→ Written exercise:
The entries below contain a line with "7. More parts follow." and a line with "silvery paper strip". Retype exactly everything from the first down to the second, both included, and nothing else.

→ Listed records:
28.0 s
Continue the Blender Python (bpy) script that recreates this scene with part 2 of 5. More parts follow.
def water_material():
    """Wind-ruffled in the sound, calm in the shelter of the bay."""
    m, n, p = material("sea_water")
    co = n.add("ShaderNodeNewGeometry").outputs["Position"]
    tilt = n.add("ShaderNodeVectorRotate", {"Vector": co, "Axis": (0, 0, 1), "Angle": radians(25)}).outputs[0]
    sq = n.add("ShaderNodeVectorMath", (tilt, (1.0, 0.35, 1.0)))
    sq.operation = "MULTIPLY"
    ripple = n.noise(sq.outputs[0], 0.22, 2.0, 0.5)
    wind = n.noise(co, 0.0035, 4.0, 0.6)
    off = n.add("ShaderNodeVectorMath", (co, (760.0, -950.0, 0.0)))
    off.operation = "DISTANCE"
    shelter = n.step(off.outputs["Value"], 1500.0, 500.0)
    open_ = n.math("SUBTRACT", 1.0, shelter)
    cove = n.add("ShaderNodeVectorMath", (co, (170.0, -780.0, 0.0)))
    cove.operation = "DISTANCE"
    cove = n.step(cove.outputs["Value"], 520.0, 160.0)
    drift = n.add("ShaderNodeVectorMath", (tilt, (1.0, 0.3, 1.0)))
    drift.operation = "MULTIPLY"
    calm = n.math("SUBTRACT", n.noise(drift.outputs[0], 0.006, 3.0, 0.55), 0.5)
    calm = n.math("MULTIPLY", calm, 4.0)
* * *
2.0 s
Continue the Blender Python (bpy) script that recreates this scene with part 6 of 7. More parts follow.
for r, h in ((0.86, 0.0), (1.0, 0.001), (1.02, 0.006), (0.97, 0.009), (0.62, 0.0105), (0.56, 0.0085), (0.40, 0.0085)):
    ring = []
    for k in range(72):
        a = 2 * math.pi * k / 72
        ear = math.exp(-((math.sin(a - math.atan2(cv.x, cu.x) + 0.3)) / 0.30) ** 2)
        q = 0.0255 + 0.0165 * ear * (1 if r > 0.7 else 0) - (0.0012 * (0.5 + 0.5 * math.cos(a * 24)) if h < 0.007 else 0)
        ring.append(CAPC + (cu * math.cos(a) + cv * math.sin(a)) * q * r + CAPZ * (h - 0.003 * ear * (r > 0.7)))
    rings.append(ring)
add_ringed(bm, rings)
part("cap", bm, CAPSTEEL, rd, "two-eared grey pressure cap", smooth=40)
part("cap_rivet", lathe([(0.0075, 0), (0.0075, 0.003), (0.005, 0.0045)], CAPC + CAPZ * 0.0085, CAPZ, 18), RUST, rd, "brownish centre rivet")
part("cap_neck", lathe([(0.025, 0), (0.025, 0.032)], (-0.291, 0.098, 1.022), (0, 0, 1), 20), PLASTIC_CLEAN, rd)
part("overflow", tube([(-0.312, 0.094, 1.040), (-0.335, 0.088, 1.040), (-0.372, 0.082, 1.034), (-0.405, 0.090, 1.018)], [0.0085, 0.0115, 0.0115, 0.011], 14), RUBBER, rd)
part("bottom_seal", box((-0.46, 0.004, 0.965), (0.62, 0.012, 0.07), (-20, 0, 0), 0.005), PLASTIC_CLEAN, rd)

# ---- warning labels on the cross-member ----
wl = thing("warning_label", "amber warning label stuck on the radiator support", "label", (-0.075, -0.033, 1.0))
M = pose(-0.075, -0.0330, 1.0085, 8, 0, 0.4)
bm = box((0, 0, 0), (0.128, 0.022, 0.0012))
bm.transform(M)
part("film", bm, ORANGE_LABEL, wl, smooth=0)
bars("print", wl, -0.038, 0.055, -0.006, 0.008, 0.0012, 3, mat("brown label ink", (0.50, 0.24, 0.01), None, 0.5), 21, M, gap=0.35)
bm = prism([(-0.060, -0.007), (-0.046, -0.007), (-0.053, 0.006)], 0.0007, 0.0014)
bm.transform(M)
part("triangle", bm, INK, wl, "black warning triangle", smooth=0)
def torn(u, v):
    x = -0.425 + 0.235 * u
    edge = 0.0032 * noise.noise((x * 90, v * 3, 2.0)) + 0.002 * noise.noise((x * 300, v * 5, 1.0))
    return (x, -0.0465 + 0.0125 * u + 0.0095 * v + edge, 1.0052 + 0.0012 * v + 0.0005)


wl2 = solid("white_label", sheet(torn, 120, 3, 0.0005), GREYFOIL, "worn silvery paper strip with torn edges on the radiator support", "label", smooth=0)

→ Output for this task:
Continue the Blender Python (bpy) script that recreates this scene with part 6 of 7. More parts follow.
for r, h in ((0.86, 0.0), (1.0, 0.001), (1.02, 0.006), (0.97, 0.009), (0.62, 0.0105), (0.56, 0.0085), (0.40, 0.0085)):
    ring = []
    for k in range(72):
        a = 2 * math.pi * k / 72
        ear = math.exp(-((math.sin(a - math.atan2(cv.x, cu.x) + 0.3)) / 0.30) ** 2)
        q = 0.0255 + 0.0165 * ear * (1 if r > 0.7 else 0) - (0.0012 * (0.5 + 0.5 * math.cos(a * 24)) if h < 0.007 else 0)
        ring.append(CAPC + (cu * math.cos(a) + cv * math.sin(a)) * q * r + CAPZ * (h - 0.003 * ear * (r > 0.7)))
    rings.append(ring)
add_ringed(bm, rings)
part("cap", bm, CAPSTEEL, rd, "two-eared grey pressure cap", smooth=40)
part("cap_rivet", lathe([(0.0075, 0), (0.0075, 0.003), (0.005, 0.0045)], CAPC + CAPZ * 0.0085, CAPZ, 18), RUST, rd, "brownish centre rivet")
part("cap_neck", lathe([(0.025, 0), (0.025, 0.032)], (-0.291, 0.098, 1.022), (0, 0, 1), 20), PLASTIC_CLEAN, rd)
part("overflow", tube([(-0.312, 0.094, 1.040), (-0.335, 0.088, 1.040), (-0.372, 0.082, 1.034), (-0.405, 0.090, 1.018)], [0.0085, 0.0115, 0.0115, 0.011], 14), RUBBER, rd)
part("bottom_seal", box((-0.46, 0.004, 0.965), (0.62, 0.012, 0.07), (-20, 0, 0), 0.005), PLASTIC_CLEAN, rd)

# ---- warning labels on the cross-member ----
wl = thing("warning_label", "amber warning label stuck on the radiator support", "label", (-0.075, -0.033, 1.0))
M = pose(-0.075, -0.0330, 1.0085, 8, 0, 0.4)
bm = box((0, 0, 0), (0.128, 0.022, 0.0012))
bm.transform(M)
part("film", bm, ORANGE_LABEL, wl, smooth=0)
bars("print", wl, -0.038, 0.055, -0.006, 0.008, 0.0012, 3, mat("brown label ink", (0.50, 0.24, 0.01), None, 0.5), 21, M, gap=0.35)
bm = prism([(-0.060, -0.007), (-0.046, -0.007), (-0.053, 0.006)], 0.0007, 0.0014)
bm.transform(M)
part("triangle", bm, INK, wl, "black warning triangle", smooth=0)
def torn(u, v):
    x = -0.425 + 0.235 * u
    edge = 0.0032 * noise.noise((x * 90, v * 3, 2.0)) + 0.002 * noise.noise((x * 300, v * 5, 1.0))
    return (x, -0.0465 + 0.0125 * u + 0.0095 * v + edge, 1.0052 + 0.0012 * v + 0.0005)


wl2 = solid("white_label", sheet(torn, 120, 3, 0.0005), GREYFOIL, "worn silvery paper strip with torn edges on the radiator support", "label", smooth=0)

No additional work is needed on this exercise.